Bir de hükümet sözcüsünün, ‘başkan’ görüşmelerinin ardından ‘söylenenlerden’ başka!
Hükümet ‘açılımı’ açmış mıydı; hayır!
Açılmayan ‘açılıma’ hem alkış, hem de protesto gelmiş miydi; evet!
Bunun anlamı neydi öyleyse; anlaşılmazlık!
Bugün Ertuğrul Özkök’te yazdı, dedi ki:
Buradan asla dönmemeliyiz. Yola devam etmeliyiz. Bu kanı durdurmalıyız…
Topluma mal olmuş sanatçıların(!), liderlerin(!), basıncısının böylesine sığ bakışına tanık olduğumda üzülüyorum.
Üzülmekten de öte, ‘topluma mal olma’ kavramının böylesine iğdişleşmesine diyecek söz bulamıyorum…
Neden mi?
Şundan dolayı:
Sanki kan dökmenin temeli burada!
Sanki burada ’tamam’ denirse bu iş bitecek!
Sanki dağdakilerin silahı ellerine almaları kendi öncelikleri…
Sanki…
İşin ‘dış’ boyutu üzerinde durulmadan, örgütün ‘dış’ bağlantıları giderilmeden, dış işbirlikçilere bu ülke ‘gereğince’ anlatılmadan…
Evet, bunlar olmadan sorun çözülecek öyle değil mi; gülerim ben buna!
Bunu savunanlara da gülerken üzülürüm…
Şunu diyorum:
Bu ülkede yaşayan insanlar ‘ayrışmaktan’ daha çok, birlikteliği pekiştirmenin yollarının ararken, etnik yapıya bakılmaksızın aile olurken, çoğalırken başka bir şey düşünme ‘tutarsızlığını’ düşünmek bile istemezken; bir yandan politikacılar, bir yandan sanatçılar, bir yandan basında yer alan bazı isimler ‘neden’ ‘bakışlarının dayanılmaz ağrısını’ ‘büyük sancılar yaşatma pahasına’ söyleme gereği duyuyorlar?
* * *
Hükümetin ‘açılımı’ konusunda bir şey öğrenemedik!

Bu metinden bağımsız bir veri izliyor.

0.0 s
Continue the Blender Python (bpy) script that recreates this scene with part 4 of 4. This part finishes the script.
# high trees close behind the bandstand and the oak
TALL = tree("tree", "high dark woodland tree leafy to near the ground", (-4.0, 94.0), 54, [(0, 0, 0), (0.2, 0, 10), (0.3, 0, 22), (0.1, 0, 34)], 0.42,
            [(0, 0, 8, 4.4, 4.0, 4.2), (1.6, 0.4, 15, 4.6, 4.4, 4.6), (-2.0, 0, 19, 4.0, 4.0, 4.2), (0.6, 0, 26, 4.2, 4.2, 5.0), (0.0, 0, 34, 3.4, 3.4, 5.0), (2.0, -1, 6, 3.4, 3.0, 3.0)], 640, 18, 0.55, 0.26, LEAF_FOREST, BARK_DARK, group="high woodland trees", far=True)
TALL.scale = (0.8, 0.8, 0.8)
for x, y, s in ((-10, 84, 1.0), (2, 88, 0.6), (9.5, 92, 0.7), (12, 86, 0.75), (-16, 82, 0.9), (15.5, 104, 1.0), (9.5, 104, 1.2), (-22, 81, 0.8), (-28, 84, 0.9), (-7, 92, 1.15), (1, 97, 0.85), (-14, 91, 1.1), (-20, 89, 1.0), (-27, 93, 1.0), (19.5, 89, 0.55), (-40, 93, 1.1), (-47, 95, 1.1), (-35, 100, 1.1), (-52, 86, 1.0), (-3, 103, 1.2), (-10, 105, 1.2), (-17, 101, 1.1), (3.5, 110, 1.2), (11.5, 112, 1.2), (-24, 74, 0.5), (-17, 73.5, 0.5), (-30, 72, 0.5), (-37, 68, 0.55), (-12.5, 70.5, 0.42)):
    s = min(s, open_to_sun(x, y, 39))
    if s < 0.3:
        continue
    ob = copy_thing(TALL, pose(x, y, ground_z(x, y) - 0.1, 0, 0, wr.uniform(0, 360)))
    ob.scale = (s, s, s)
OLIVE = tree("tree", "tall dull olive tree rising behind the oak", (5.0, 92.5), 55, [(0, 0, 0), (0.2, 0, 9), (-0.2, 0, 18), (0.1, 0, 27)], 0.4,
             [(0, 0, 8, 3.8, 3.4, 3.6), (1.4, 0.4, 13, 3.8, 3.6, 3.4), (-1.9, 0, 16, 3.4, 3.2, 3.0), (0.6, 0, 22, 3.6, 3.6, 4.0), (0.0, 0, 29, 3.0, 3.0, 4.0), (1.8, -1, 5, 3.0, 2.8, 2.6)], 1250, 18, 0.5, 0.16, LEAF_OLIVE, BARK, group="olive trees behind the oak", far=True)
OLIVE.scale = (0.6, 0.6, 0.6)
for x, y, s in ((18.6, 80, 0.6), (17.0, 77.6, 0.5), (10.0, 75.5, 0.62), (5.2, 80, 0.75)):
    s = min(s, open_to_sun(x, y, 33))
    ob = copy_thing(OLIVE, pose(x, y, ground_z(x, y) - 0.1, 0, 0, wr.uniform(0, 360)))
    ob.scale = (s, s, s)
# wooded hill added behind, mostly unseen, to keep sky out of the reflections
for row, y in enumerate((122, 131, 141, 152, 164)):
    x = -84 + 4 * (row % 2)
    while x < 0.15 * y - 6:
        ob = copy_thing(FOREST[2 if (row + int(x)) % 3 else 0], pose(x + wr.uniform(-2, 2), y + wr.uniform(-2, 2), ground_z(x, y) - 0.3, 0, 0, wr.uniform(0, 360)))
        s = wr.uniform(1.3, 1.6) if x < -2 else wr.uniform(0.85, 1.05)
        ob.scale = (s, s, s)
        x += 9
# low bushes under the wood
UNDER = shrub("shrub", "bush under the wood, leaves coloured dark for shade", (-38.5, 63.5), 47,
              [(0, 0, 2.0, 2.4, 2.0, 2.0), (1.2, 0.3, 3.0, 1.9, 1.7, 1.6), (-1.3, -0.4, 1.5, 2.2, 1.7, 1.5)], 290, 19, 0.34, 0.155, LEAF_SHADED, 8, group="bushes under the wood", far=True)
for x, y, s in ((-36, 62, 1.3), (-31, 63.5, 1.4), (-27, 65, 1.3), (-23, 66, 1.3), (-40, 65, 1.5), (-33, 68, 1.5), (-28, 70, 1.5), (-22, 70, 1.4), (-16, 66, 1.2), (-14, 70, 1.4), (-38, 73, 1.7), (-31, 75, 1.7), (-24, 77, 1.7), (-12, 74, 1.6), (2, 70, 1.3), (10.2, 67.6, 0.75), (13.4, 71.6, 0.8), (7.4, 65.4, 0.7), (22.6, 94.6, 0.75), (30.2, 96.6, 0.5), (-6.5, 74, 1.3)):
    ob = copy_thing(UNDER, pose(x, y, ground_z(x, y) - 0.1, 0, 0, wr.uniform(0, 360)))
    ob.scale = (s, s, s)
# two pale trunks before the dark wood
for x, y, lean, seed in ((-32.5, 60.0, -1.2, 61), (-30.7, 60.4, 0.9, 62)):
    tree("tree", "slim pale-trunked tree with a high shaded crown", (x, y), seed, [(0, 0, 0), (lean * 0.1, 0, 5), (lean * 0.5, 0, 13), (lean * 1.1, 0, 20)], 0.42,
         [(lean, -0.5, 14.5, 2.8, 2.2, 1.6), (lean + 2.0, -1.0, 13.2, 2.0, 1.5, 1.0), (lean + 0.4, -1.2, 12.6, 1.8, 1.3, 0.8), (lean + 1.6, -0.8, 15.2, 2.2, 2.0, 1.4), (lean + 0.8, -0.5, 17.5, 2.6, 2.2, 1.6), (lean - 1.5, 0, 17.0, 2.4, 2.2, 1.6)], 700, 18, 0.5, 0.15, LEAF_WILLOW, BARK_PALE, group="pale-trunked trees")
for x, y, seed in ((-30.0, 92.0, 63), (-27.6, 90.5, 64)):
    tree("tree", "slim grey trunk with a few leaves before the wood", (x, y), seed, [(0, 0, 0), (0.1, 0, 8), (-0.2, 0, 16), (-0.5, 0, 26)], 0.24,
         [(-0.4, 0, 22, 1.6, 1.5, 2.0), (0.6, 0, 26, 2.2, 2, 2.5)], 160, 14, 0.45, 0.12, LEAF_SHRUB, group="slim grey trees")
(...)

Apo’nun ‘açılım’ konusunu, hükümetin beğenmediğini anladık!
Devlet Bahçe’nin, günlerce neye-neden karşı olduğundan dolayı, ya da ‘hükümetin hangi açılımını’ kınadığından dolayı çırpındığını da anlamadık!
‘Sen ağlama, Kardelen’ benzeri toplumu duygulandıran şarkılar söyleyen Sezan Aksu’nun, neden bilmediği ‘açılımı’ desteklediğini anlamadık!
Zülfü Livaneli’yi hele hele hiç…
Yılmaz Erdoğan’ı eşi B. Bilgin’den dolayı, B.Bilgin’i Şeyh Şait’ten dolayı, Şeyh Sait’i Saidi Nursi’den dolayı tanımaya çalışmalıyız…
Taa ki, Obama ülkemize gelene dek…
‘Kürt sorununu çözün’ diyene dek…
Doğu’da ne oldu da durdu; ne oldu da sonrasında yeniden başladı?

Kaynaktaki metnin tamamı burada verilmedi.